__GIVEN REQUEST__. Print the line containing "Continue the Blender" and each line after it through the end, please, with nothing added.

__RECORDED DATA__.

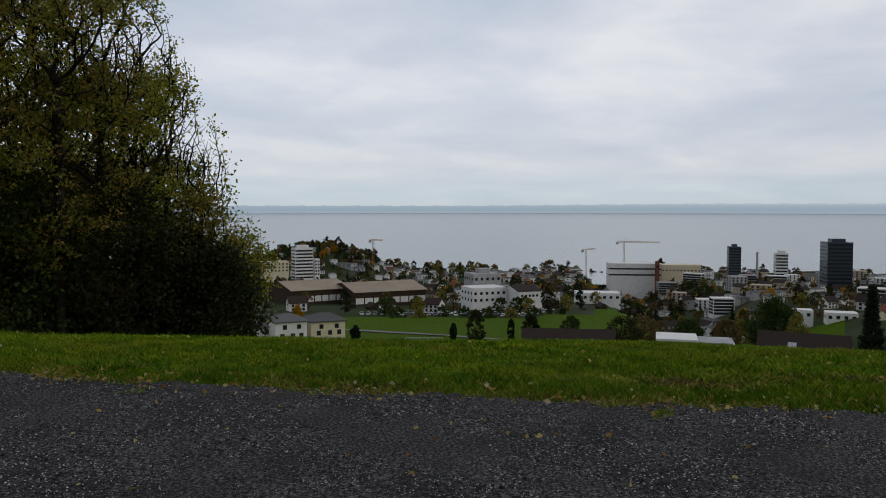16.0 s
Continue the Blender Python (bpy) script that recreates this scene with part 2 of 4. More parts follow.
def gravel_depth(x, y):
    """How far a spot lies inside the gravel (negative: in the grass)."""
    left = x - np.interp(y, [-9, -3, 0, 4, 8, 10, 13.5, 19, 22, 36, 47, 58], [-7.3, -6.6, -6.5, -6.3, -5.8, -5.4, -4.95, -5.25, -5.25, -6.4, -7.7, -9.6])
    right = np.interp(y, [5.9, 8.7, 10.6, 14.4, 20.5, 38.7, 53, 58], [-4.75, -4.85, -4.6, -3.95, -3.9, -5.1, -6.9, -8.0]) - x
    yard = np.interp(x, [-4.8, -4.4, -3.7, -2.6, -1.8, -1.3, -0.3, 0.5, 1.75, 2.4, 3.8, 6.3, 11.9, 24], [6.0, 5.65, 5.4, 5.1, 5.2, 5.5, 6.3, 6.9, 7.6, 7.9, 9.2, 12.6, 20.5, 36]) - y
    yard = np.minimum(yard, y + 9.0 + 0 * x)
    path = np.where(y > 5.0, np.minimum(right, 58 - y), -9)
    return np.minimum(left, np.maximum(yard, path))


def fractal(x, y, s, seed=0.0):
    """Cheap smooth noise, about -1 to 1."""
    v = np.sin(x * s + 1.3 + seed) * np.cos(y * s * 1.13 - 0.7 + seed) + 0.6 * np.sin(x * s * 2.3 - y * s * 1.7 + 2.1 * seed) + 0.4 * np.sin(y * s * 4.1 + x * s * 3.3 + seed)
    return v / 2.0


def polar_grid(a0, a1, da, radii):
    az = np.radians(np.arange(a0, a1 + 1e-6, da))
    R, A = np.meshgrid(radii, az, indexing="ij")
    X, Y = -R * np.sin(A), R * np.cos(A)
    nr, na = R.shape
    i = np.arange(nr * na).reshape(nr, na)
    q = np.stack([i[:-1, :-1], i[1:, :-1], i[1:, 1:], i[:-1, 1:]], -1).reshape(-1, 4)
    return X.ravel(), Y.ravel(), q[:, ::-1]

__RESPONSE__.
Continue the Blender Python (bpy) script that recreates this scene with part 2 of 4. More parts follow.
def gravel_depth(x, y):
    """How far a spot lies inside the gravel (negative: in the grass)."""
    left = x - np.interp(y, [-9, -3, 0, 4, 8, 10, 13.5, 19, 22, 36, 47, 58], [-7.3, -6.6, -6.5, -6.3, -5.8, -5.4, -4.95, -5.25, -5.25, -6.4, -7.7, -9.6])
    right = np.interp(y, [5.9, 8.7, 10.6, 14.4, 20.5, 38.7, 53, 58], [-4.75, -4.85, -4.6, -3.95, -3.9, -5.1, -6.9, -8.0]) - x
    yard = np.interp(x, [-4.8, -4.4, -3.7, -2.6, -1.8, -1.3, -0.3, 0.5, 1.75, 2.4, 3.8, 6.3, 11.9, 24], [6.0, 5.65, 5.4, 5.1, 5.2, 5.5, 6.3, 6.9, 7.6, 7.9, 9.2, 12.6, 20.5, 36]) - y
    yard = np.minimum(yard, y + 9.0 + 0 * x)
    path = np.where(y > 5.0, np.minimum(right, 58 - y), -9)
    return np.minimum(left, np.maximum(yard, path))


def fractal(x, y, s, seed=0.0):
    """Cheap smooth noise, about -1 to 1."""
    v = np.sin(x * s + 1.3 + seed) * np.cos(y * s * 1.13 - 0.7 + seed) + 0.6 * np.sin(x * s * 2.3 - y * s * 1.7 + 2.1 * seed) + 0.4 * np.sin(y * s * 4.1 + x * s * 3.3 + seed)
    return v / 2.0


def polar_grid(a0, a1, da, radii):
    az = np.radians(np.arange(a0, a1 + 1e-6, da))
    R, A = np.meshgrid(radii, az, indexing="ij")
    X, Y = -R * np.sin(A), R * np.cos(A)
    nr, na = R.shape
    i = np.arange(nr * na).reshape(nr, na)
    q = np.stack([i[:-1, :-1], i[1:, :-1], i[1:, 1:], i[:-1, 1:]], -1).reshape(-1, 4)
    return X.ravel(), Y.ravel(), q[:, ::-1]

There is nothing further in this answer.